Free English GCSE resits set to be taken by tens of thousands of pupils next month have not prevented another outbreak of the re-grading row.
School headteachers and union chiefs have once again hit out at the government's decision not to adjust grade boundary levels, after Ofqual confirmed pupils' work in January's exams had been treated more generously than those in June.
It has now emerged that 45,000 students will resit their English GCSEs in November, prompting intense criticism from senior education figures.
"The students did everything asked of them," Brian Lightman of the Association of School and College Leaders said.
"They did the work at the standard that is required, but because of the way the exams were graded was changed they didn't get the grades they deserved.
"Resits aren't a proper answer because the problem wasn't the work the students produced… The solution is to look at the way those grades were awarded in the summer and to adjust them accordingly so that those students are treated fairly and work which meets the criteria to achieve a grade C actually gets that grade C this time round."
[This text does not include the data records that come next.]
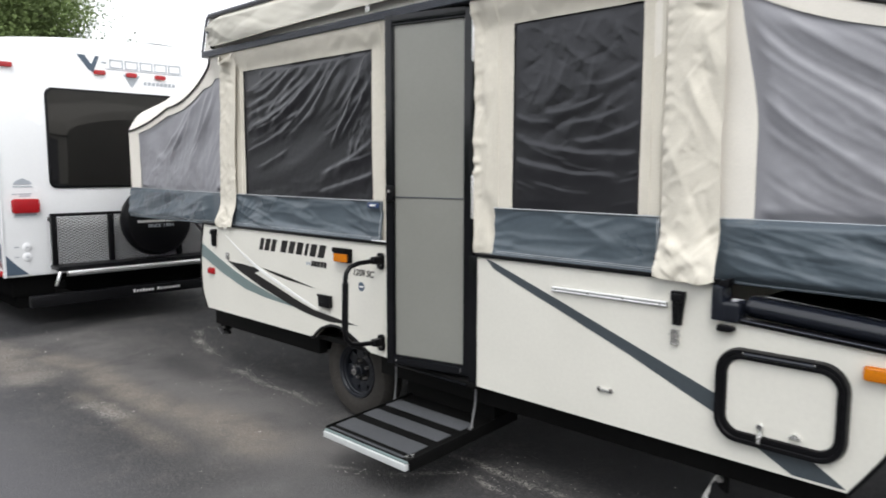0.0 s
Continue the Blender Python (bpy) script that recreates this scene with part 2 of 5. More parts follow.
def text_mesh(words, size, m, shear=0.0, depth=0.001, width=None):
    cu = bpy.data.curves.new("lettering", "FONT")
    cu.body, cu.size, cu.shear, cu.extrude, cu.offset = words, size, shear, depth, size * 0.014
    ob = bpy.data.objects.new("lettering", cu)
    scene.collection.objects.link(ob)
    bpy.context.view_layer.update()
    me = bpy.data.meshes.new_from_object(ob.evaluated_get(bpy.context.evaluated_depsgraph_get()))
    bpy.data.objects.remove(ob)
    xs = [v.co.x for v in me.vertices]
    k = width / (max(xs) - min(xs)) if width else 1
    me.transform(m @ Matrix.Diagonal((k, 1, 1, 1)))
    return me


SIDE = Matrix.Rotation(radians(90), 4, "X")


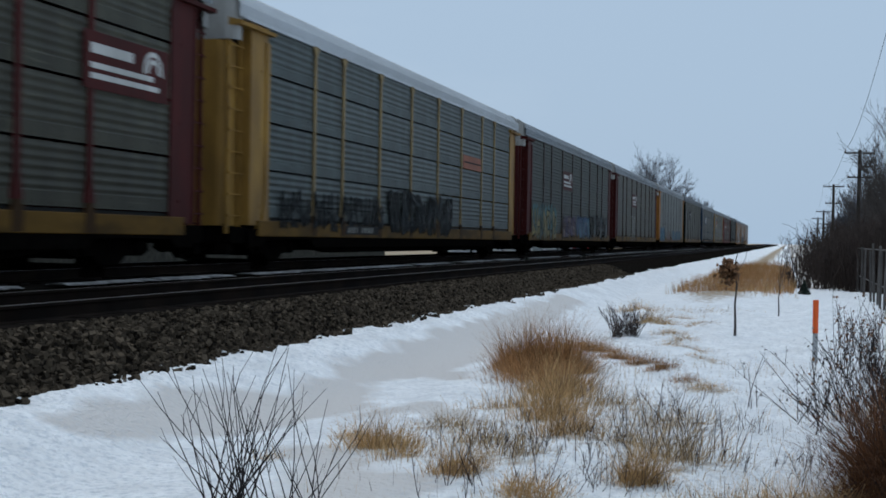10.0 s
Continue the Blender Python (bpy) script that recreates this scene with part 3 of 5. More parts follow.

Education secretary Michael Gove resisted intense pressure to intervene after his Welsh counterpart Leighton Andrews ordered an adjustment of grade boundaries.
That has left Welsh pupils getting better results than English students who submitted the same standard of work – and allowed Labour opposition figures to speak out against his decision-making ability.
"Had Michael Gove taken decisive action, we wouldn't be in this mess," shadow education secretary Stephen Twigg said.
"Instead, he chose not to act in the interest of fairness. It shows just how out of touch he is.
"Thousands of young people have already missed out on their college place, sixth form option or apprenticeship as a result of the Tory-led government refusing to take responsibility."
Next week will see school chiefs take their case to the high court in a judicial review, which will argue that pupils have faced "conspicuous unfairness".
A consortium of councils, schools, students and other groups argued in their pre-action letter last month: "It is inconceivable that two cohorts of students enrolled for the same course in the same academic year, who have undertaken the same work and invested the same effort, and who will be competing in future for the same opportunities, should be subjected to such radically different standards of assessment and award."